-------- Records for the task

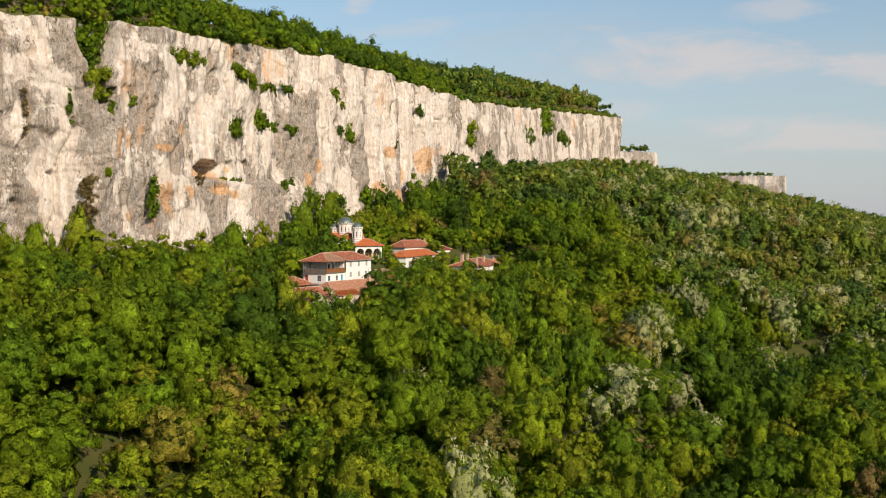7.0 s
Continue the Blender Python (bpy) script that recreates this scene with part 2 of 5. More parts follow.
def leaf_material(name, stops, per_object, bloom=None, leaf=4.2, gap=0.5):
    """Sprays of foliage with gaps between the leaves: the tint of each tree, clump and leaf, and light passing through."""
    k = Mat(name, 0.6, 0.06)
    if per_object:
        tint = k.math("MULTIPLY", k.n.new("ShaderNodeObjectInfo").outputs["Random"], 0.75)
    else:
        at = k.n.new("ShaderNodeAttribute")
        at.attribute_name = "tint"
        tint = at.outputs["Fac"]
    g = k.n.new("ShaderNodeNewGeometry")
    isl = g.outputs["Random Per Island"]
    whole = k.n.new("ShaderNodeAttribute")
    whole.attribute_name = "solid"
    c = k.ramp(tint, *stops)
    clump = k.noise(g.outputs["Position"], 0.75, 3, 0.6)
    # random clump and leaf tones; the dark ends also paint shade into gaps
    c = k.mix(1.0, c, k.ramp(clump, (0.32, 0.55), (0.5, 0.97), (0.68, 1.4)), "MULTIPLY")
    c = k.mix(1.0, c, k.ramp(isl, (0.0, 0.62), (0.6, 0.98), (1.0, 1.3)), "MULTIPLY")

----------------
-------- Records for the task

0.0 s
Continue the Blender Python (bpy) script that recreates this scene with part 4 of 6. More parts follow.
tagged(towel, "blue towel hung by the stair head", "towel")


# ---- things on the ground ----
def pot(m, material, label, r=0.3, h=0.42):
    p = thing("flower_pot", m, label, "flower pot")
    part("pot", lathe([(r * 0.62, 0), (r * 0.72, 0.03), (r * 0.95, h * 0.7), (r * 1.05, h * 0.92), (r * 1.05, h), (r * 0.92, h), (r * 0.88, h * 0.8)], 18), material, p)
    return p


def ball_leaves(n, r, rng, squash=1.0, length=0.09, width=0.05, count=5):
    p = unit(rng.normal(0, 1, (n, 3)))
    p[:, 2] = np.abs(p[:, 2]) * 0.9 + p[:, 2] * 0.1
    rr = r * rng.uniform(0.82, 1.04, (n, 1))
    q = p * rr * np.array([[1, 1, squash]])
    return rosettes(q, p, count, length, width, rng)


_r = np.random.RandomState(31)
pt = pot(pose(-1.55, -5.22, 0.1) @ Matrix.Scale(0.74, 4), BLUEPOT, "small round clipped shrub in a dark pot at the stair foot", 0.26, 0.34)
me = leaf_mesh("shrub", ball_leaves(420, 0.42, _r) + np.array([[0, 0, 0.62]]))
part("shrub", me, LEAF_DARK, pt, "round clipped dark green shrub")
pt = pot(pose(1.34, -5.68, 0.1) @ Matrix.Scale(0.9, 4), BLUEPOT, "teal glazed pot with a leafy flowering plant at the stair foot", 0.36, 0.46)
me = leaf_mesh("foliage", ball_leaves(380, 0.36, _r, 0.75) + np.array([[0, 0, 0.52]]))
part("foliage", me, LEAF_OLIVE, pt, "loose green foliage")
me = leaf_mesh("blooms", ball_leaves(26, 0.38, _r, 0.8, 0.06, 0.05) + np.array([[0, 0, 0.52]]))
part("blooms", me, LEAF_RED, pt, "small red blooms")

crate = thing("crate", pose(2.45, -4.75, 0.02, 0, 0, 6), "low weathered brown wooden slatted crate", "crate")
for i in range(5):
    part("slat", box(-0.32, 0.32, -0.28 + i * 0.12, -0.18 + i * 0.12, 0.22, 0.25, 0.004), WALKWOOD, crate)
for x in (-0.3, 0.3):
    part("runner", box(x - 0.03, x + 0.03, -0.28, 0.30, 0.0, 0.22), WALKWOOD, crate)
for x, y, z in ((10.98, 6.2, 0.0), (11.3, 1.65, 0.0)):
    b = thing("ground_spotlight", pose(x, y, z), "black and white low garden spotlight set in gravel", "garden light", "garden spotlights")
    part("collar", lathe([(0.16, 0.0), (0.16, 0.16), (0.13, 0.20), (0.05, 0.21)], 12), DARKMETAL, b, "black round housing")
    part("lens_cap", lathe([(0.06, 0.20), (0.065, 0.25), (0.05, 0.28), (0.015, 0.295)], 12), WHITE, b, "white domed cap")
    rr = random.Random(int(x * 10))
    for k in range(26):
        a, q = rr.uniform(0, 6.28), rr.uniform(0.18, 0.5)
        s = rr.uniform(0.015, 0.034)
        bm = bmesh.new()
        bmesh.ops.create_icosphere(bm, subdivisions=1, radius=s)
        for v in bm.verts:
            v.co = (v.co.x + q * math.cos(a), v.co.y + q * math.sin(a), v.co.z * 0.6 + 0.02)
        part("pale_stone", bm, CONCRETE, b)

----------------

→ **Exercise description**
Go through the records and show every line with the string "that" in it.

→ **Complete answer**
Continue the Blender Python (bpy) script that recreates this scene with part 2 of 5. More parts follow.
Continue the Blender Python (bpy) script that recreates this scene with part 4 of 6. More parts follow.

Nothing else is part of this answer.